I’ve always been the person who keeps my problems to myself. I suffered alone through severe addiction, depression, and anxiety for more than 10 years. A little over eight months ago, I decided enough was enough. I began a journey of self-healing and invited someone to join me. His name is Jesus Christ. He had already been working on my journey. He once said, “For I know the plans that I have for you, plans for you to prosper and not to harm you, plans to give you hope and a future.” (Jeremiah 29:11) He has held up his end of the bargain to say the least.
I remember one night; I was out of drugs and sick because of it. I lied awake and prayed. I cried and begged God to take my life. Months later I began to understand. He gave me the realization that I needed to reach that point.
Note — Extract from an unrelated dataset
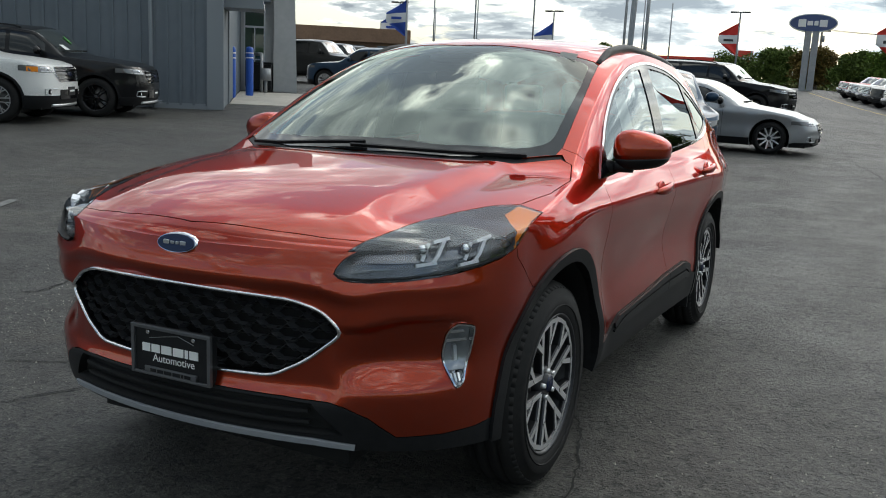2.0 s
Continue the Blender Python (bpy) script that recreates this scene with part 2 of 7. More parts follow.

I needed to see and feel myself completely broken so that I would never want to go there again. He needed me broken into tiny insignificant pieces. This way he would be able to rebuild me as a new creation.
The enemy had me locked away in darkness and sin. God took what the enemy had meant to harm me with and turned it into good. He led me to The Feather River Men’s Center. I was at my lowest point. I was homeless, unhealthy, and relying on any and all drugs to cope with myself and my surroundings. James, Becky, Frank, Lisa, Steve, Mark and the rest of the staff at FRMC showed me that it is possible to have hope again. My smile isn’t found hidden in a sack of drugs any more like a Cracker Jacks toy. Small and poorly made. My smile is fellowship that I share with my brothers and sisters and in the glory of my Lord and Savior Jesus Christ!
I am anything but perfect. I make mistakes and struggle daily with my addictions and flesh. Sometimes the struggle wins, but only for a moment. I told my mom, “A righteous man falls seven times and rises again, but the wicked will stumble into ruin.” (Proverbs 24:16) Her response was, “That doesn’t mean you need to test it!” God bless her. I contend daily to restore my mind, body, and soul. It is now a group effort.
I fight the good fight with the love, support, guidance, and most of all patience from my family, brothers here at the center, my church family and of course, Jesus Christ.
Today I am joyful, humble and strong. I am sober and eternally loved. Yes, the enemy still wins some battles, but with Christ in me, we’ve already won the war! I am a better version of myself today in comparison to who I was yesterday. Tomorrow, I will be even better than I am today. Soon, I will be another success story added to the Feather River Men’s Center and moreover, God’s Kingdom!